Stored records:
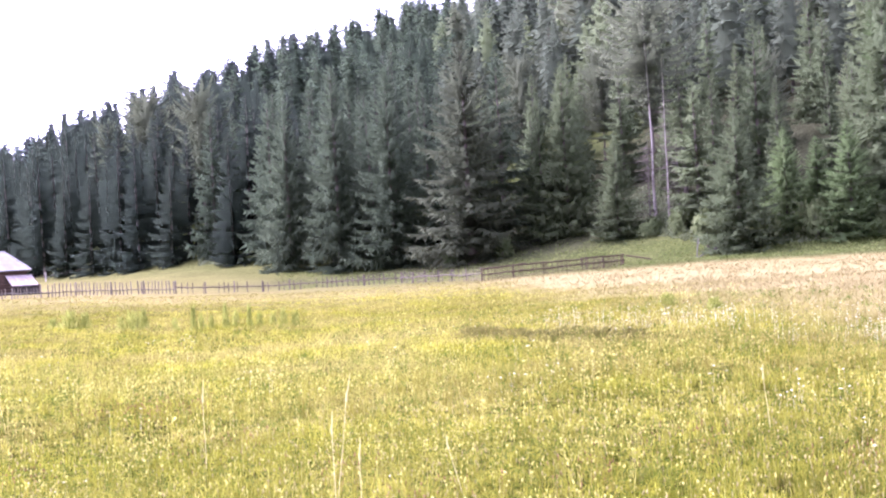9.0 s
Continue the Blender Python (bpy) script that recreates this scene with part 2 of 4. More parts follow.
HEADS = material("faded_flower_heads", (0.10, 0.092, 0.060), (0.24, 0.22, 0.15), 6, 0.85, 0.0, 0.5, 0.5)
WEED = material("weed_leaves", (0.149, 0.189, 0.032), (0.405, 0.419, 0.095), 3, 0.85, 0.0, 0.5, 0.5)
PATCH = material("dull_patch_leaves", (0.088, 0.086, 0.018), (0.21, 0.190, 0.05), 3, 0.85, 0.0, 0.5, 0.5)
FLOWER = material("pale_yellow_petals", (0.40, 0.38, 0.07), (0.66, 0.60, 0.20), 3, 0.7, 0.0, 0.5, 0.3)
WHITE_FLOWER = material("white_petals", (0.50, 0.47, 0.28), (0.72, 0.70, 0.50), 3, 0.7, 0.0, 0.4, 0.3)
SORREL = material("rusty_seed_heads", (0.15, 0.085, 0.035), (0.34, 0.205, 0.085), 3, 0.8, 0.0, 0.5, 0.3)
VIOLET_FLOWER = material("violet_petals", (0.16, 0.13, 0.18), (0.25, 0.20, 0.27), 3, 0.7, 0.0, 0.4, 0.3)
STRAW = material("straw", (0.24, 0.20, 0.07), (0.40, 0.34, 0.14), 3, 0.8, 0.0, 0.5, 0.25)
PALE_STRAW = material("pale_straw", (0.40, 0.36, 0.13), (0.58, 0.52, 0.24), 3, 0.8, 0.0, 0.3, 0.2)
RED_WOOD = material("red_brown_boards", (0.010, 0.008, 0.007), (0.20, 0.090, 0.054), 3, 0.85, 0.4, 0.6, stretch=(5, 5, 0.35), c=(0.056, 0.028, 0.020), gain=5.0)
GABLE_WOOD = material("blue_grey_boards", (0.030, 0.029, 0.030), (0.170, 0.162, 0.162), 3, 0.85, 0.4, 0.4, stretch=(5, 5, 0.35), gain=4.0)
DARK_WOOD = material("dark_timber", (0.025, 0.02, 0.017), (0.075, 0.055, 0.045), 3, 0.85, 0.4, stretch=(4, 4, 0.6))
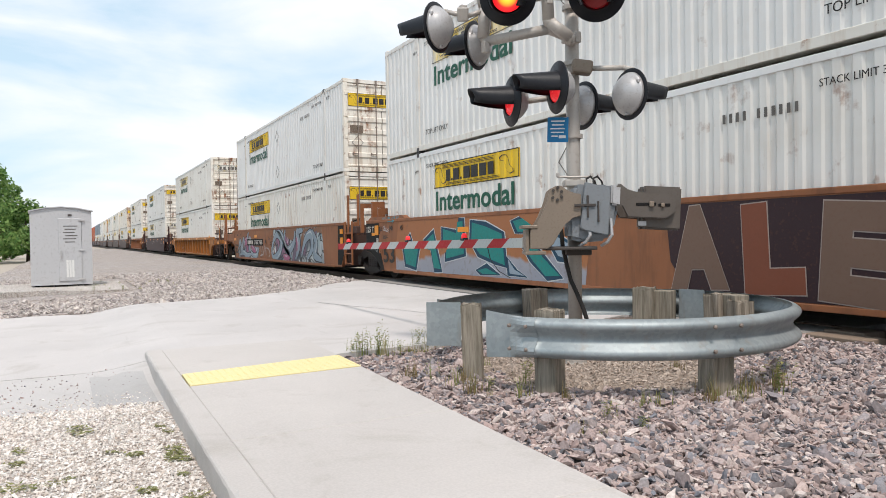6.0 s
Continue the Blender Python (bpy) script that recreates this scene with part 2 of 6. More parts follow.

Task brief: Copy every line that includes the string "scene" from the material above.

Answer to this problem:
Continue the Blender Python (bpy) script that recreates this scene with part 2 of 4. More parts follow.
Continue the Blender Python (bpy) script that recreates this scene with part 2 of 6. More parts follow.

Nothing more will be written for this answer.